World of Warcraft chat has always lived somewhere between tactical coordination, trade spam, questionable life advice, and someone yelling at a Mage for existing incorrectly.

So naturally, Blizzard’s latest clarification about swearing in-game has kicked open one of the MMO community’s oldest arguments: where exactly is the line between normal adult language and behavior that deserves account action?

As reported by Wowhead, Blizzard Customer Support has now clarified that cursing is not automatically punished across Blizzard games. The key phrase is simple: context matters.

That clarification followed confusion after earlier Customer Support messaging suggested that dropping “F-bombs” and being reported could be enough to result in a suspension. Blizzard has since walked that back into a more nuanced position: profanity alone is not treated as a blanket offense, but context can still make it punishable.

The Profanity Filter Was Never a Free Pass

This is where players tend to split into two camps immediately.

One side says: “There is a profanity filter. If someone turns it off, that is on them.”

The other side says: “The filter changes what you see, not what other players are allowed to say.”

And frustratingly for anyone hoping for a clean answer, Blizzard’s policy history has usually leaned toward the second interpretation. The profanity filter may hide language, but it does not magically convert every chat message into acceptable conduct.
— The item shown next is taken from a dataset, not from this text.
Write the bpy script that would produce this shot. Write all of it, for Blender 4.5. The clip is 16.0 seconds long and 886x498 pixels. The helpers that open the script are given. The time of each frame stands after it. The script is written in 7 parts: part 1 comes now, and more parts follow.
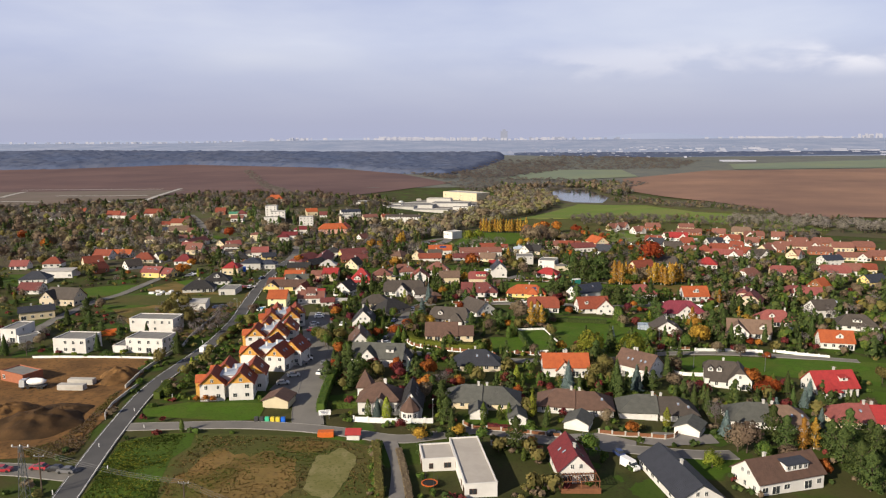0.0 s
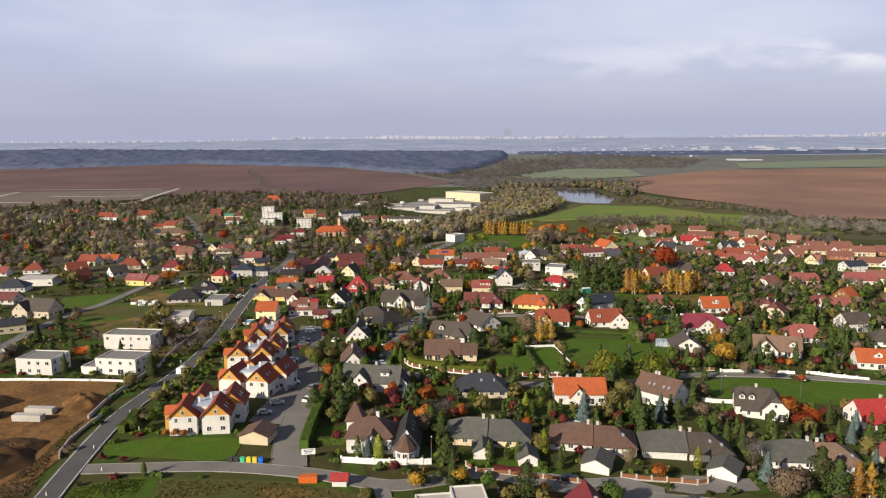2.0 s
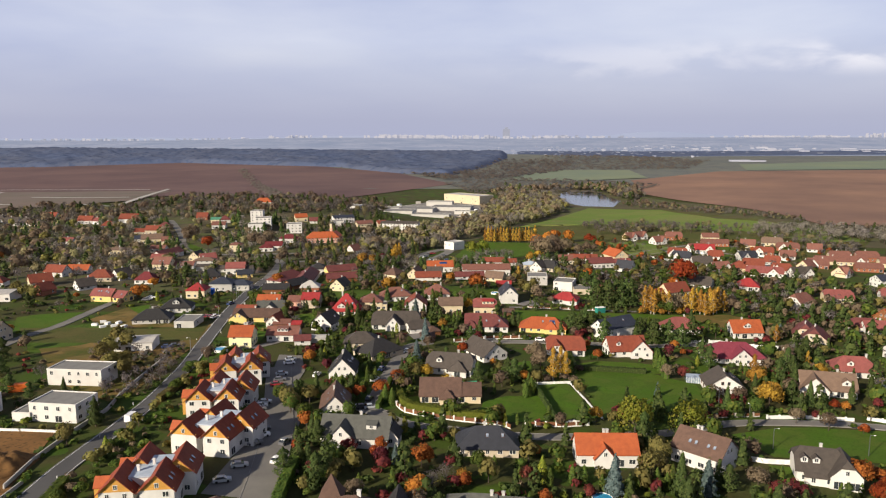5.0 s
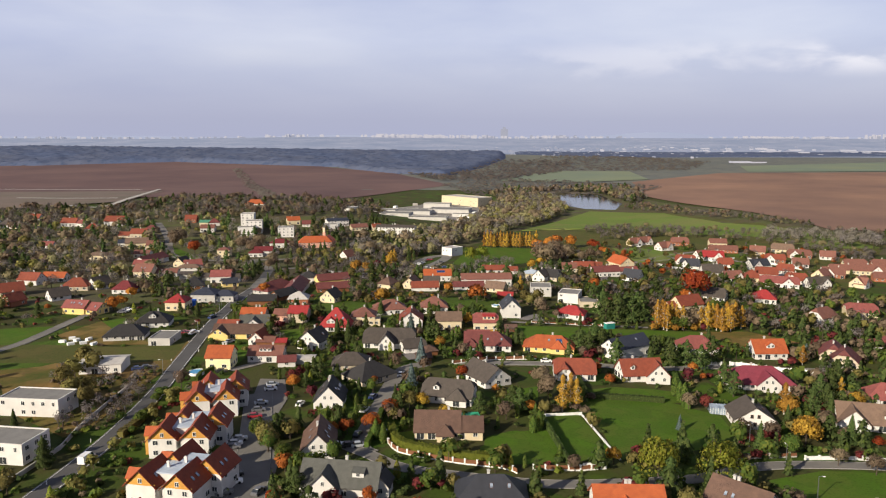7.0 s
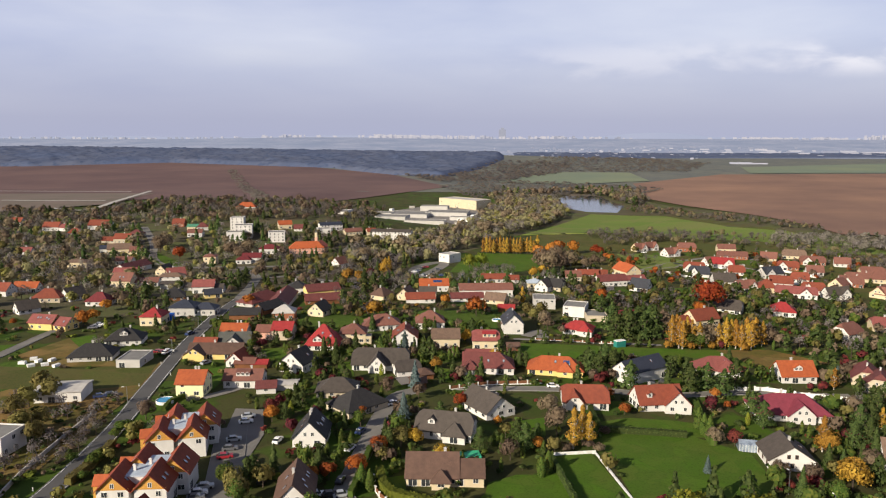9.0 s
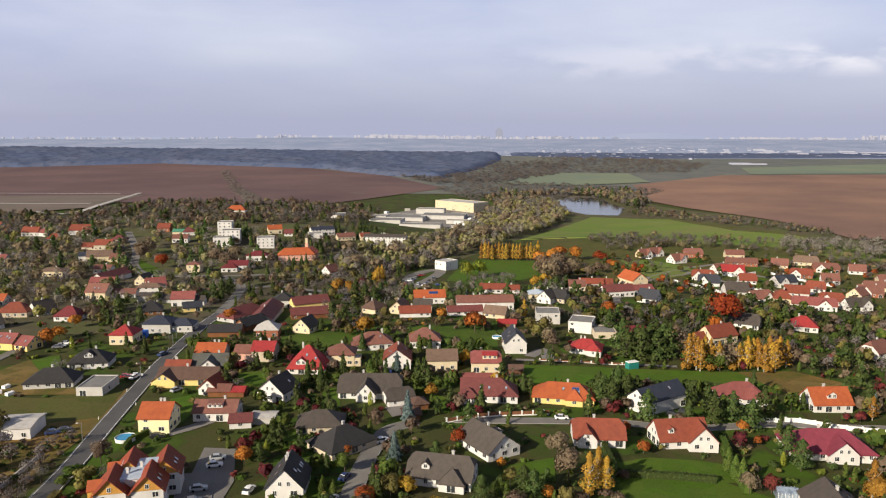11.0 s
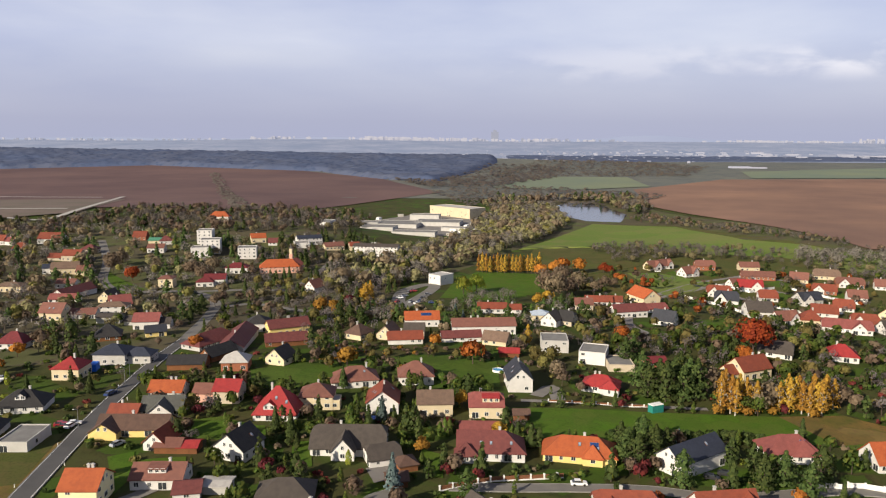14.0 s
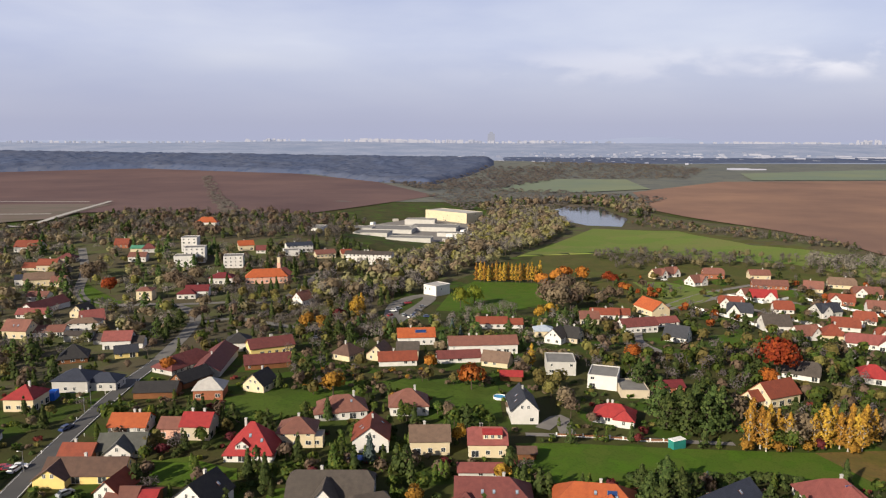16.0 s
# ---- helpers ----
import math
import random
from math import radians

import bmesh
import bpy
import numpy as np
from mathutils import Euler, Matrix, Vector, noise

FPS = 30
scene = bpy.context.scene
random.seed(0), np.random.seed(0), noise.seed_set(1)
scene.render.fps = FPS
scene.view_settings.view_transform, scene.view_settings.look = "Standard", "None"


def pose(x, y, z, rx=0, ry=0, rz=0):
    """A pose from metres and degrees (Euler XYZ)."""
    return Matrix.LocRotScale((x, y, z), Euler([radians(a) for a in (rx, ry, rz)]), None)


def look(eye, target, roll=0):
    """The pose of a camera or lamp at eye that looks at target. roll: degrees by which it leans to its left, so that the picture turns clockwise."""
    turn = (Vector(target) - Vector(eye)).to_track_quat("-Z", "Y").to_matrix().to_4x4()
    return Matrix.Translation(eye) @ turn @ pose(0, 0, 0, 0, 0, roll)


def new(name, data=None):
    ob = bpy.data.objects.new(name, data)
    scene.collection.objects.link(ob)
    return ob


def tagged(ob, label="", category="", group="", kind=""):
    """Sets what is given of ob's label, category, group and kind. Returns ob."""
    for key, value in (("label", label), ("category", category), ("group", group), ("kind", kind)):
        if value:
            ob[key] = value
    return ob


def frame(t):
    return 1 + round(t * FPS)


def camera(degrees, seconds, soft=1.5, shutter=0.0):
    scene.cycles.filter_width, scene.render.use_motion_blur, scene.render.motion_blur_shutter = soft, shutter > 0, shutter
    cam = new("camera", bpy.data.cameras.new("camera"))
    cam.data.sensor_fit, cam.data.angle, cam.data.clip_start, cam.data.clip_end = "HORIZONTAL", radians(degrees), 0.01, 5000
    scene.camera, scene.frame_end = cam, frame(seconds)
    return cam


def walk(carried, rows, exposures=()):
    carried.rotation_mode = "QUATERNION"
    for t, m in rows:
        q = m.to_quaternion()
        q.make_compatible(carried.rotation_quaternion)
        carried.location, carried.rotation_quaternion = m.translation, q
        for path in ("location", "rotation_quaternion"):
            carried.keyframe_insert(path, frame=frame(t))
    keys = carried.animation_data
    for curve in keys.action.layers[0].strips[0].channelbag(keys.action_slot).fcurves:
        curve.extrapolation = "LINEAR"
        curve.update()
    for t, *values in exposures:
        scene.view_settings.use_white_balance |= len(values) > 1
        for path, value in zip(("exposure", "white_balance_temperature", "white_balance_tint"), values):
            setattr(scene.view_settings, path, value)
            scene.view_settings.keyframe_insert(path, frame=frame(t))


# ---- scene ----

Blizzard’s in-game Code of Conduct, as mirrored in official forum references, says hate speech, discriminatory language, obscene or disruptive language, threats, and harassment can all lead to account restrictions. It also makes clear that false reporting with the intent of restricting another player’s gameplay is itself unacceptable. In other words: yes, players can report bad behavior — but no, report buttons are not supposed to be tiny revenge bombs. Blizzard’s Code of Conduct language still puts the emphasis on abuse, harassment, disruption, and context.

Context Is Doing a Lot of Heavy Lifting Here

The problem is that “context matters” is true, but also messy.

There is a huge difference between swearing at a boss mechanic, swearing at yourself after missing an interrupt, swearing in guild chat among friends, and swearing directly at another player after a wipe. The same word can be background noise in one situation and abusive in another.

That is why this debate never dies. MMO chat is not a clean environment. Players joke, vent, celebrate, complain, flirt with disaster in Trade Chat, and occasionally write sentences that should be studied by historians of digital goblin behavior.

But WoW is also not a private Discord server with five friends. It is a shared online space with strangers, younger players, returning players, new players, roleplayers, raiders, key pushers, collectors, and people who just wanted to ask where the portal room went without being verbally punted into the Twisting Nether.

Players Want Clarity More Than Surprises

The real issue is not whether Blizzard should allow every swear word or punish every swear word. Both extremes are silly.

The real issue is clarity.

If Blizzard’s actual standard is “profanity is usually judged by context,” then Customer Support messaging needs to say that consistently. If the standard is stricter in public channels, group finder listings, or messages directed at other players, that needs to be obvious. Players may still argue — this is WoW, arguing is basically a profession — but at least they would know the rules of the arena.

Because nothing makes a community more paranoid than enforcement that feels unpredictable. Players do not want to guess whether one spicy sentence after a bad pull is harmless venting or the first step toward a silence penalty.

WoW Chat Does Need Moderation

Let’s be honest: some WoW chat absolutely deserves the hammer.

Harassment, slurs, targeted abuse, threats, and repeated disruptive behavior make the game worse. Nobody should have to wade through a sewer just to join a dungeon, ask a question, or exist in a public channel.

But there is also a difference between protecting players from abuse and trying to sand every rough edge off MMO conversation until Azeroth sounds like a corporate team-building exercise with mounts.

WoW is better when players can talk like humans. Humans are occasionally salty. Especially after a tank pulls three packs, disconnects, returns, and asks why everyone died.

The Best Rule Is Still Pretty Simple

Blizzard’s clarification is probably the right direction: cursing should not be automatically punishable, but context should matter.

That still leaves players with the ancient MMO survival rule: do not type anything in public chat that you would be shocked to see reviewed by a bored support agent on a Wednesday afternoon.

Swearing at the situation? Probably less risky.

Swearing at another player? Now you are playing a different game, and the final boss is the report system.

WoW chat does not need to become sterile. But it also does not need to be a lawless Barrens fever dream forever.

Somewhere between “say anything” and “please enjoy this fully sanitized fantasy workplace” is the version of Azeroth most players probably want.